JR: We’re seeing more people who want to travel and have a dining experience that is in keeping with that regions’ cultural traditions. It isn’t necessary to go to Thailand and eat interpretations of French dishes. It is more likely nowadays to have Brazilian or West African cuisine made with French techniques. We are seeing creative interpretations of street food and snacks. And, of course, many chefs want to cook foods from their childhoods and cultures. But we are just seeing more culture being expressed. Azizam, which is Persian home cooking, is a great example.

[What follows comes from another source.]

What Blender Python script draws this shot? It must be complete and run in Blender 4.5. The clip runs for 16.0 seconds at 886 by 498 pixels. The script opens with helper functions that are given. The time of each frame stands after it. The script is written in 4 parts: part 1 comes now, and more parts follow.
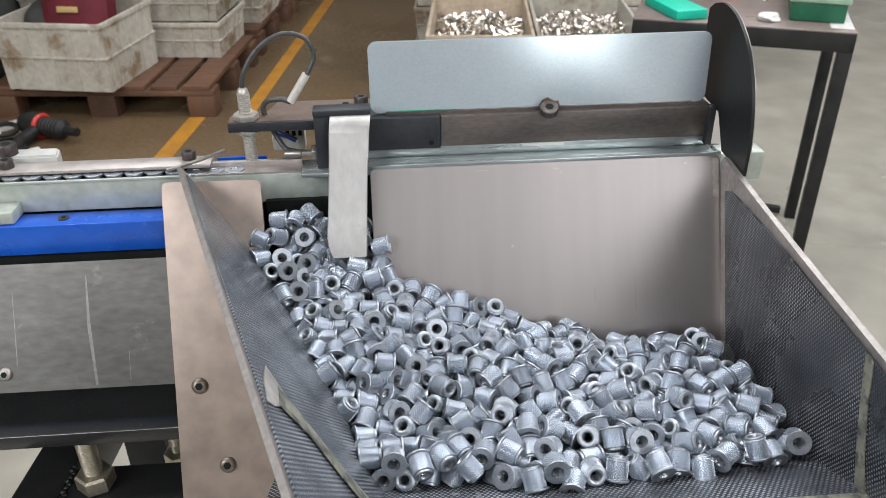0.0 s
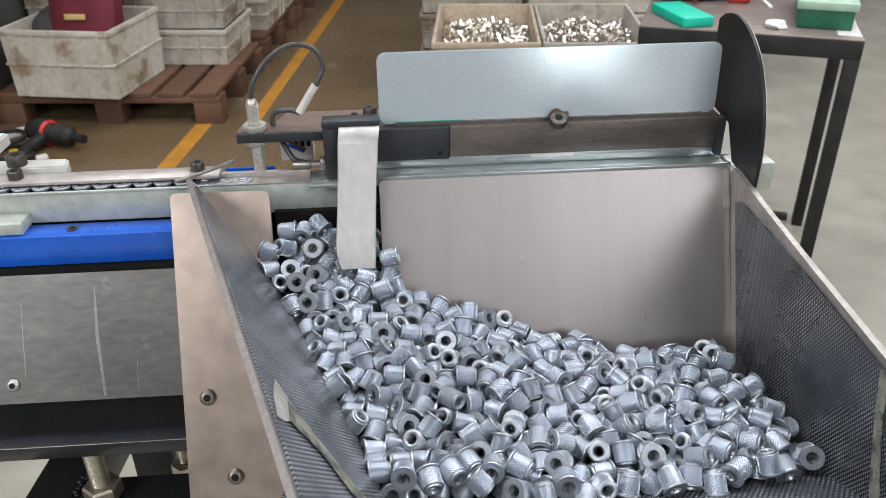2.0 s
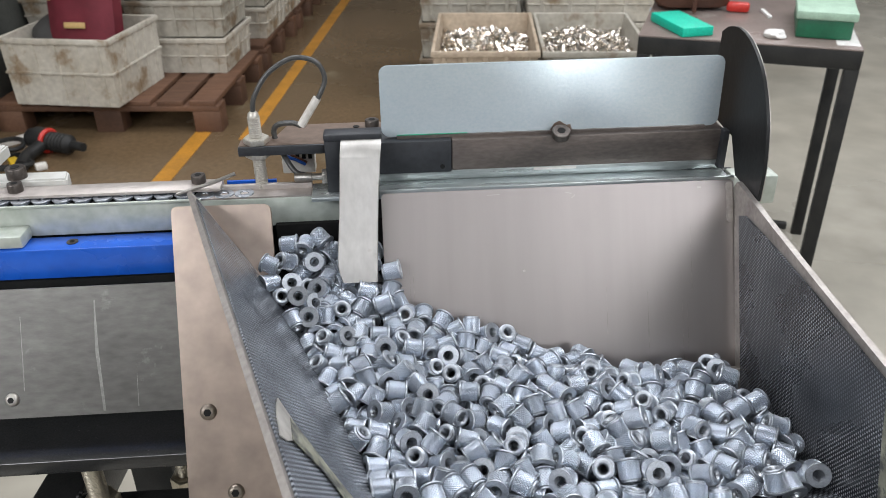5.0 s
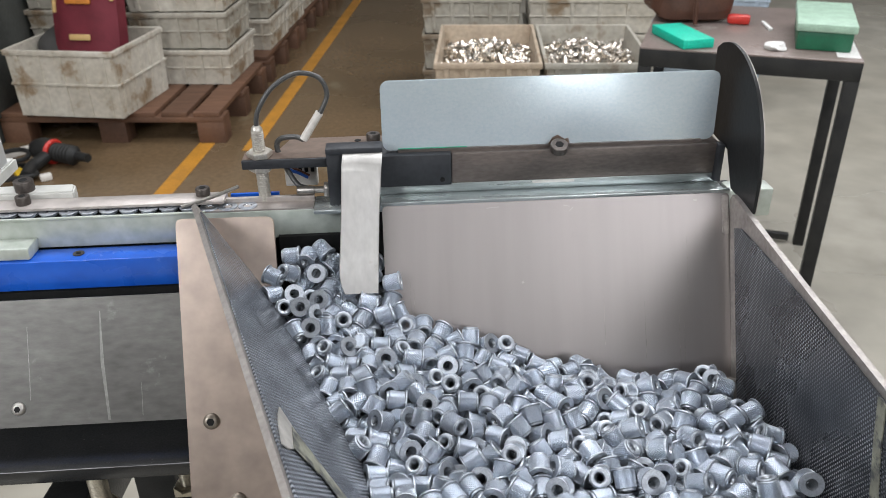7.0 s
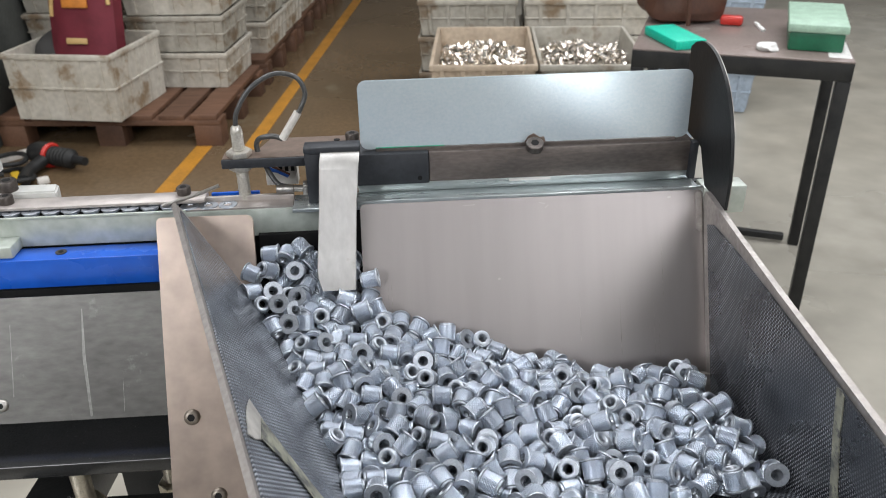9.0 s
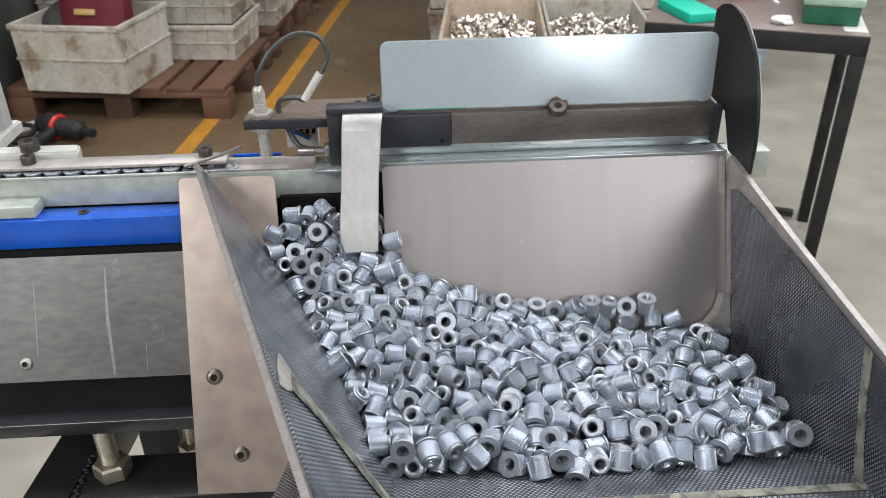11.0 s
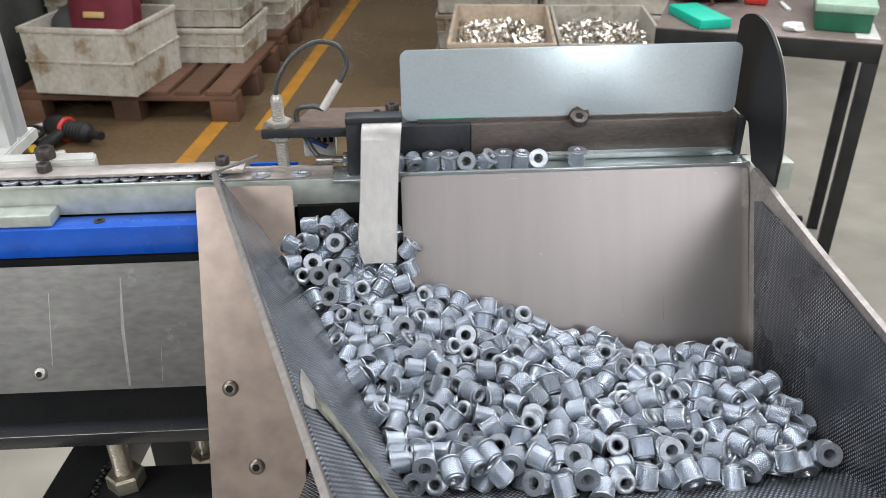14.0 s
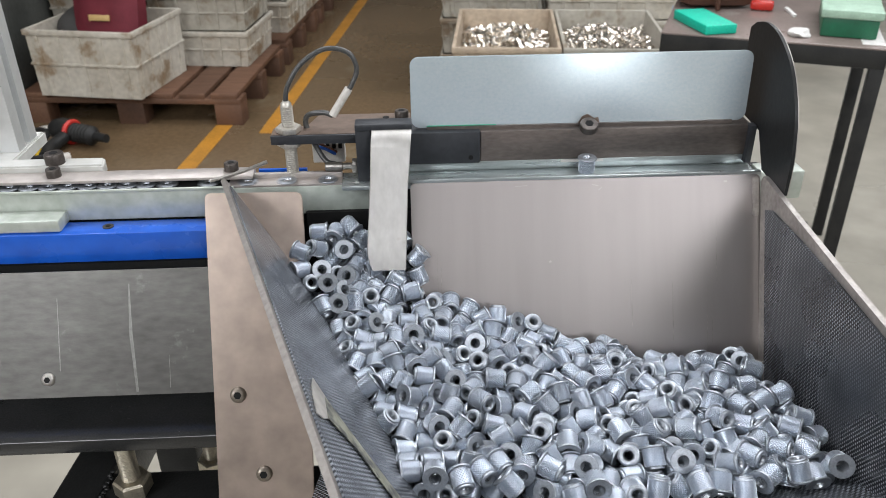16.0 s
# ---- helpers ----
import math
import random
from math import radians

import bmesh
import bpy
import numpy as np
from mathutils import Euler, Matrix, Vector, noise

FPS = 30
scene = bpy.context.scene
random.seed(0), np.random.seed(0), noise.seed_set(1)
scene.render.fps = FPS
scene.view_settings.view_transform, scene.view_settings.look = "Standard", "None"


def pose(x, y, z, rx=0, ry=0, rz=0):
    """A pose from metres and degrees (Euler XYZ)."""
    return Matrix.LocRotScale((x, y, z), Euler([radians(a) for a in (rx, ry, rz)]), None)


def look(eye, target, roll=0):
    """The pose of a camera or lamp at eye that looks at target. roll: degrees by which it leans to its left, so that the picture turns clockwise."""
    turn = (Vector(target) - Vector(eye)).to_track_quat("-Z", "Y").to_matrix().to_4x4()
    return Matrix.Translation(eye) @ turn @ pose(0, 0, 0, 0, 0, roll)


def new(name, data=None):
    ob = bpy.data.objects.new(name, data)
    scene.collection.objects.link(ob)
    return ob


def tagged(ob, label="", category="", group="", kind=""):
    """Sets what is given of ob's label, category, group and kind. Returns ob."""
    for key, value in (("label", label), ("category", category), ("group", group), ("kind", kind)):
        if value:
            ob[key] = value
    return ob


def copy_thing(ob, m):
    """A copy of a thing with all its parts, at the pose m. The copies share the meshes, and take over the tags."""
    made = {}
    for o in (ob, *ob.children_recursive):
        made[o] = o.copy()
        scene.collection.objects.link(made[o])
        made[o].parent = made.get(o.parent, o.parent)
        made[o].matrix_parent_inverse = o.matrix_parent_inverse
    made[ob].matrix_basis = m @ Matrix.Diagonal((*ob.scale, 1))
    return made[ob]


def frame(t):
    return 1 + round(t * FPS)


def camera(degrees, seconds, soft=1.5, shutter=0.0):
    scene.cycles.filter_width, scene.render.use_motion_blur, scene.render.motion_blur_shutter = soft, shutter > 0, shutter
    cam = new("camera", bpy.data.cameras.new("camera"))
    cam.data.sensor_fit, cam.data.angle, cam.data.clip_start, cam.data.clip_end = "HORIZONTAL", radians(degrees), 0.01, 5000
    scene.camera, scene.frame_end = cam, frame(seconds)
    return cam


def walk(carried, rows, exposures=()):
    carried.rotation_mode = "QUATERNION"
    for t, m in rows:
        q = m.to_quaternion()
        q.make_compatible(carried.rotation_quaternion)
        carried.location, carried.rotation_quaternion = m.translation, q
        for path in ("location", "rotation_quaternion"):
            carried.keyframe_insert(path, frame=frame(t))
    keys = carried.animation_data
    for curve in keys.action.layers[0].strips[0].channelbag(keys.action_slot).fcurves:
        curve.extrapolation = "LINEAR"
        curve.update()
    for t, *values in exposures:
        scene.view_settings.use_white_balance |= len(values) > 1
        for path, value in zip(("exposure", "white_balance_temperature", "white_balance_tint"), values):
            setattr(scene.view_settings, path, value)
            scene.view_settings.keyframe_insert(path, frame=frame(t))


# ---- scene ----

JA: I think from 2021-2023, there was an overwhelming focus on comfort and familiarity, but today travelers are increasingly open to the new, especially since so many familiar destinations, in Europe in particular, are buckling under the burden of overtourism. If they're going to the classics, they often want the classics remixed.

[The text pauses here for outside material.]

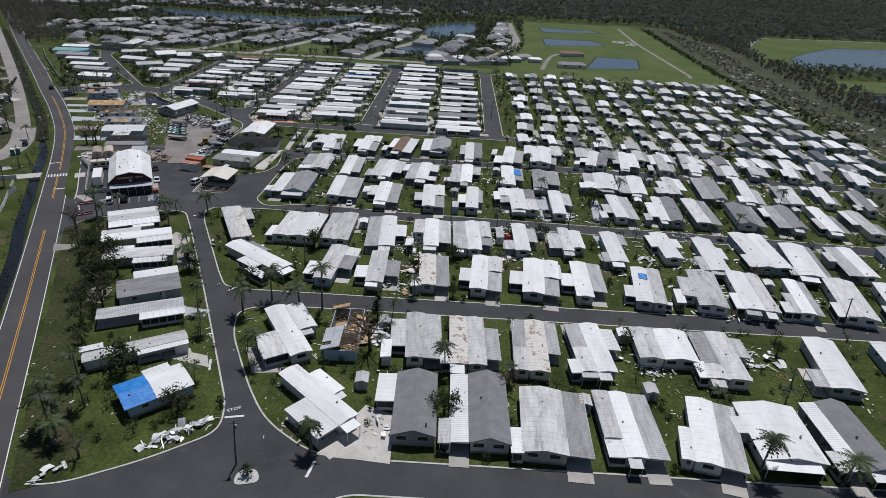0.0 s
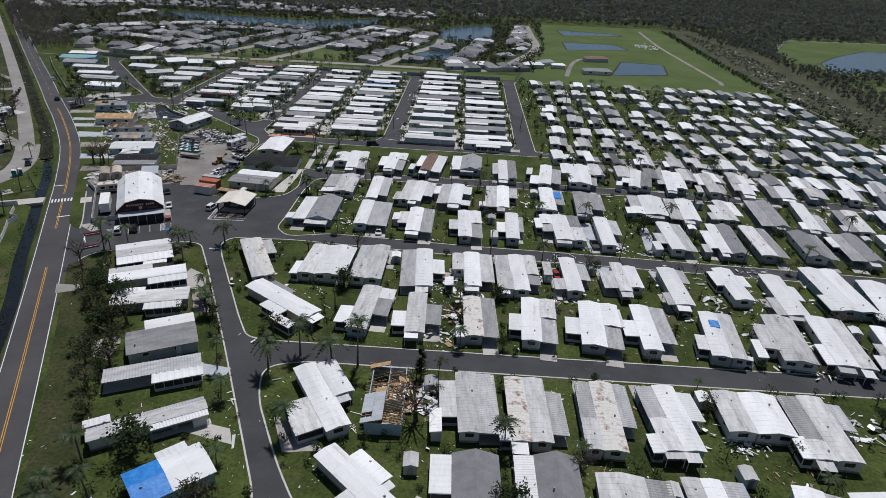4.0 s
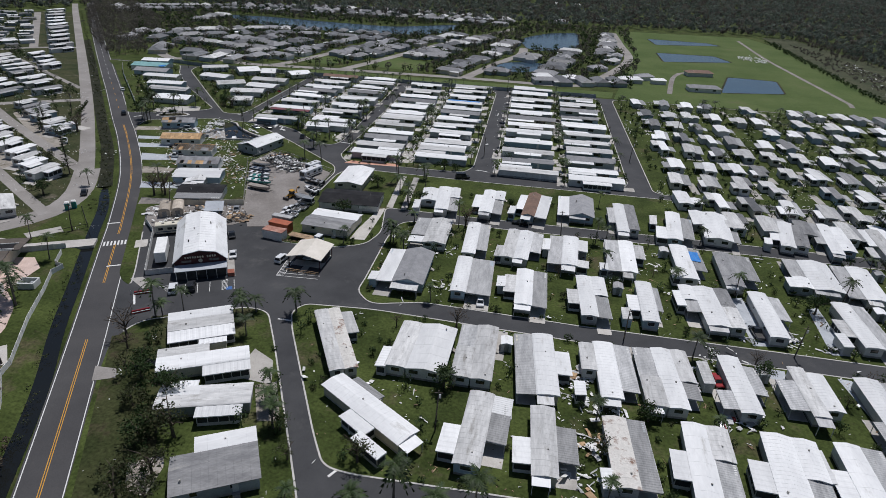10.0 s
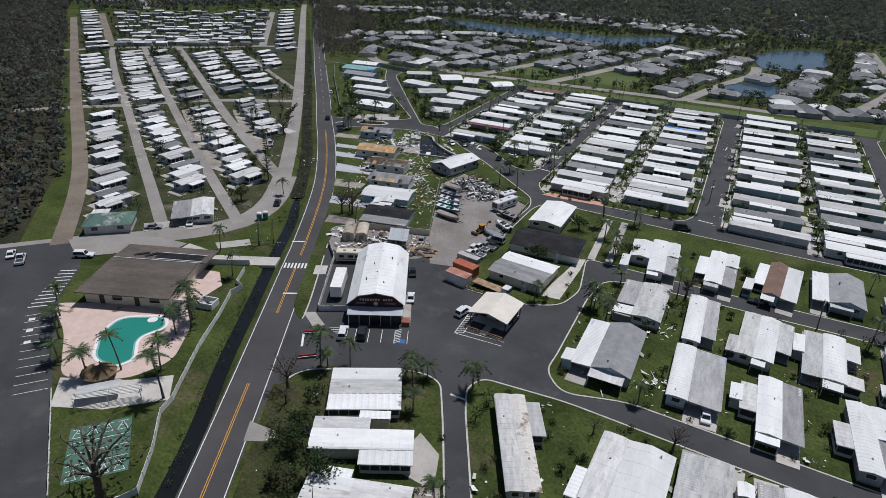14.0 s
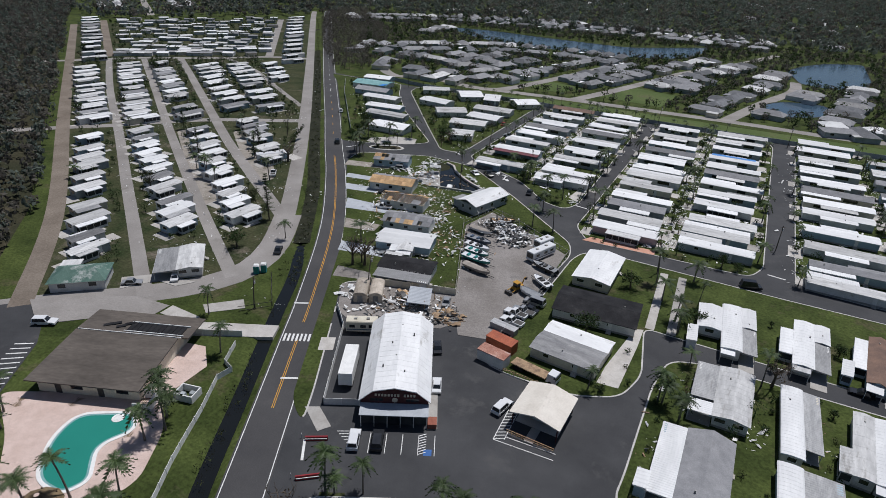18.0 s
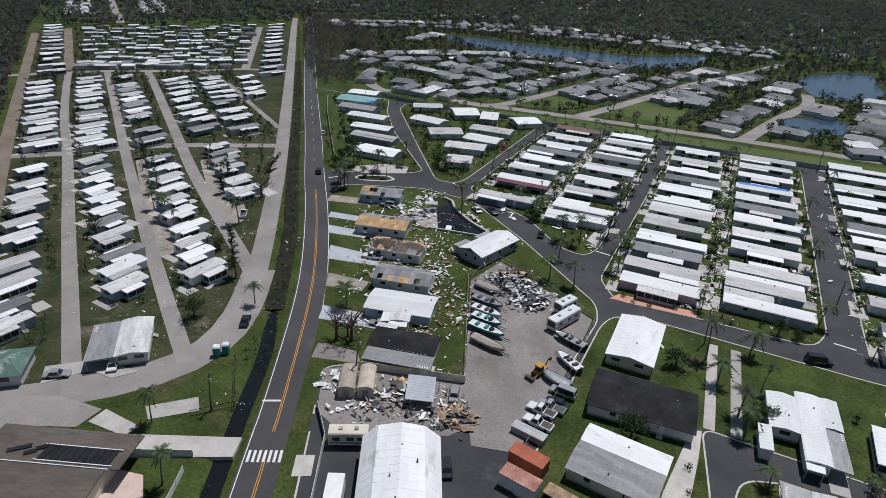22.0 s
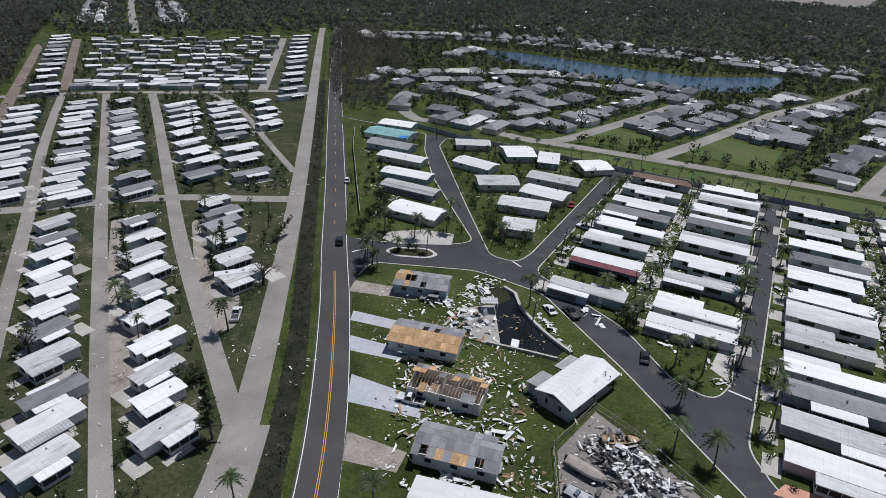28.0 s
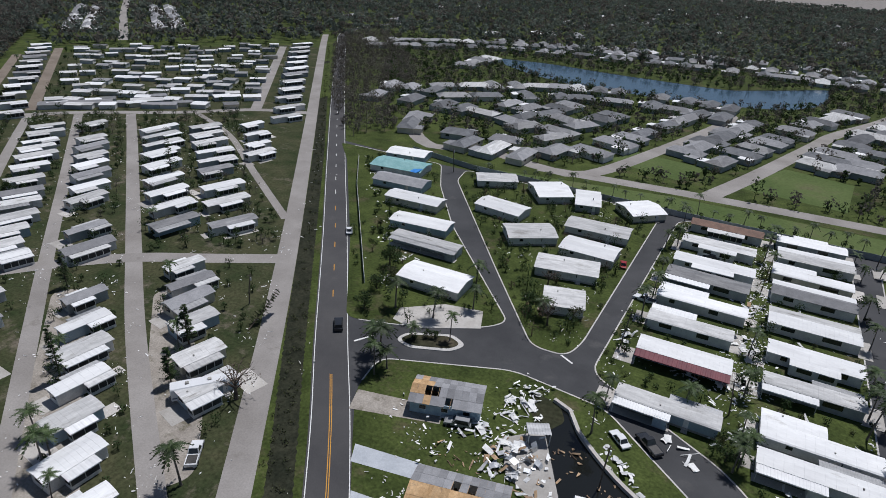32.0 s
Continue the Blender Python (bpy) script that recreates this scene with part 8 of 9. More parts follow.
def tree_meshes(seed, h, spread, n, size, leaf, bare=False):
    r_ = random.Random(seed)
    tr, cr = MB(), MB()
    tr.tube([(0, 0, 0), (0.1, 0.05, h * 0.3), (0.15, -0.1, h * 0.6)], [0.05 * h, 0.035 * h, 0.02 * h], 6)
    for i in range(9 if bare else 6):
        az = r_.uniform(0, 6.28)
        a = Vector((0.1, 0, h * r_.uniform(0.25, 0.55)))
        e = a + Vector((math.cos(az) * spread * 0.75, math.sin(az) * spread * 0.75, h * r_.uniform(0.2, 0.45)))
        m = (a + e) / 2 + Vector((0, 0, 0.06 * h))
        tr.tube([tuple(a), tuple(m), tuple(e)], [0.02 * h, 0.013 * h, 0.005 * h], 5)
        if bare:
            for j in range(8):
                s = m.lerp(e, r_.random())
                t = s + Vector((r_.gauss(0, 0.35), r_.gauss(0, 0.35), r_.uniform(0, 0.5))) * spread * 0.5
                tr.tube([tuple(s), tuple(t)], [0.006 * h, 0.003 * h], 3)
    leaf_cloud(cr, r_, n, (0, 0, h * 0.62), spread * 0.8, spread * 0.8, h * 0.30, size)
    return tr.mesh("trunk", ["bark"]), cr.mesh("crown", [leaf])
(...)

Customization and personal expression are becoming increasingly important across all sectors. Whether it’s a tailor-made culinary experience, a bespoke interior design or a personalized travel itinerary, how are the industries that AD, BA and CNT cover catering to the demand for more individualized experiences?

SC: Handcraft is a tried-and-true way to inject unique character into a space, whether that means a bespoke mural or a single ceramic figurine. As an industry, the design community is rallying around a culture of craft to elevate rooms. Though again, there is no universal rule. Off-the-shelf, industrial fixtures are also having a moment. It’s all about the mix.

JR: High-end destination dining will have offerings that are more bespoke and cultural. Ultra-luxe cruises are catering to the traveler who wants a rare, exciting destination and [access to] a world-class culinary experience that reflects the local dining culture. Personalization includes attention to health and wellness, with more plant-based or protein-focused dining. Another key component is attention to wealthy families, with dining experiences suited to children, including cooking classes.

JA: Yes, these are all good examples. Some other priorities here that I would enumerate are properties seeking to give guests unique fodder for their social platforms, delivering experiences geared toward education and self-improvement and trying to establish ongoing relationships with guests that persist even after the guest goes home. Heath and wellness destinations, in particular, are aiming for this last goal.

As the next generation of brands and talents rise to prominence, how do you see their perspectives influencing the future of each respective field? How are new voices shaping the narrative and setting the agenda for what defines design, food and travel today and in the future?

SC: In the design world, as in so many creative communities, we have seen an overdue reversal of the top-down influence that pervaded the industry for so long. New ideas come from fresh eyes. That notion is at the heart of our New American Voices package, which celebrates emerging designers from around the country.

JR: Many restaurants used to be vaguely French or European, sometimes Japanese. There is now a wider expectation that menus are of the local culture with global influence. That manifests in rice courses on tasting menus worldwide. The Culinary Institute of America now offers courses in West African and Caribbean cuisines. In Latin America, [figures] like Janaina Torres of Brazil and Elena Reygadas of Mexico are having an extraordinary influence on the next generation of women chefs.

JA: The shift, driven by millennials, toward people over things, authentic experiences over thread counts, is fully here. Travelers do still want luxe bathrooms and fine finishes, but if a hotel can't provide a true luxury experience, it will not be competitive.